Honnêtement ? vraiment pas mal du tout !
L'histoire est celle d'une jeune femme qui raconte l'enfance pourrie avec des parents peu aimants, une grande soeur qui est sa meilleure amie, une vie faite de petits boulots qui ne rapportent que de quoi payer le loyer et un jour, le grand amour.
J'ai apprécié le style de l'auteur : brut, plein de rage, un phrasé simple, souple, qui rebondit. On lit parfois des suites de phrases comme de la poésie. Il y a une justesse dans le ton : les personnages sont en lutte permanente contre le monde et ça se ressent dans l'intensité des phrases. Le seul reproche que je pourrais faire est qu'on ne discerne pas les voix des quatre personnages qui parlent. Au début, on suit la jeune femme, personnage principal, puis s'intercale un chapitre racontée par sa grande soeur. Plus tard, un ami et à un autre moment, un amoureux. Mais le ton, la façon de parler est tellement similaire qu'on n'a pas l'impression d'avoir affaire à des personnages différents, si ce n'est le contexte et ce qu'ils racontent, qui les différencient.
J'ai bien aimé cette histoire, que j'ai trouvé à certains moments très bouleversante. Et ce chapitre, terrible, qui déferle sur le lecteur au milieu du livre. Repris plus loin d'un autre point de vue, encore pire, encore plus impactant. J'ai eu peur de ne pas pouvoir en venir à bout tant le sujet est inconcevable et d'une dramaturgie implacable.
Je suis aussi étonnée de lire un homme écrire si bien le féminin. Peut-être qu'on surfe sur cette vague de la détestation des hommes (par les femmes, aussi bien que par des hommes eux-mêmes à l'égard de leurs congénères). Est-ce que c'est une véritable prise de conscience que certains hommes sont mauvais, dû à leur conditionnement ? est-ce que c'est parce que c'est tendance à une époque post #metoo de dénoncer les comportements virilistes et misogynes ? Je ne me permettrais pas de répondre à cette question à la place de l'auteur. Tout ce que j'ai lu, c'est qu'un homme a su écrire et retranscrire les craintes et les pensées d'une femme et se mettre à sa place.
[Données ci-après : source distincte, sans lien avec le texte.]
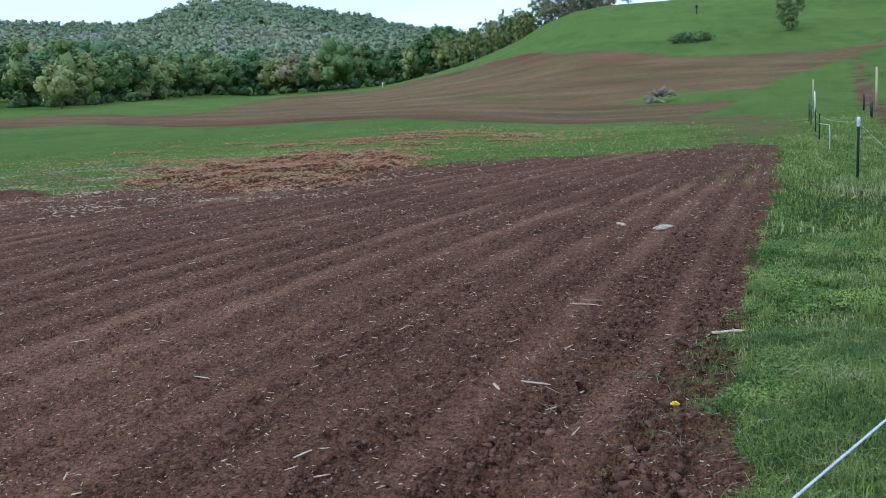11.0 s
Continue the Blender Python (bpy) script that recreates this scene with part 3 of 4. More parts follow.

L'auteur a créé deux personnages masculins simples, doux, prévenants. Pour l'un, il est question d'être au coeur d'une relation amoureuse, dans un échange et un partage d'amour, une relation qui semble équitable et qui place les deux personnages amoureux au même niveau. Pour l'autre, c'est une confrontation au réel : ne pas être celui que la fille aime, être celui qui la déçoit, celui qui est rejeté. Et dans cette soumission au regard de la femme, il y a de la crainte, de la timidité, un amour trop grand qui paralyse et confine au domaine du fantasme. Et puis cette déception d'être celui dont on ne veut pas, l'insistance puis le retrait et la colère qui éclabousse. Tous ces sentiments sont parfaitement traduits pas l'auteur.
Le roman traite de l'amour et du chagrin. De l'immense peine que cause la perte de l'être aimé. La perte physique, implacable, celle que personne ne peut soulager.
... Mais je ne suis pas complètement rentrée dans cette histoire. Je ne saurais pas dire vraiment à quoi ça tient : peut-être parce que les personnages sont profondément ancrés à Paris ? peut-être parce que je n'ai pas su bien les différencier dans leur colère, contre qui ? contre quoi ? un déterminisme social ? des parents mal-aimants ? un monde du travail qui les rejette ? à cause de ce côté un peu hautain "il ne faut pas rentrer dans le moule" ? Ou peut-être est-ce dû à la noirceur et l'amertume de ce texte ?
Néanmoins, il est dommage que ce roman soit passé hors des radars. Il ne touchera peut-être pas tout le monde par sa langue et son ton, mais l'universalité du sentiment amoureux et de la perte décrits ici, peut parler à de nombreuses personnes.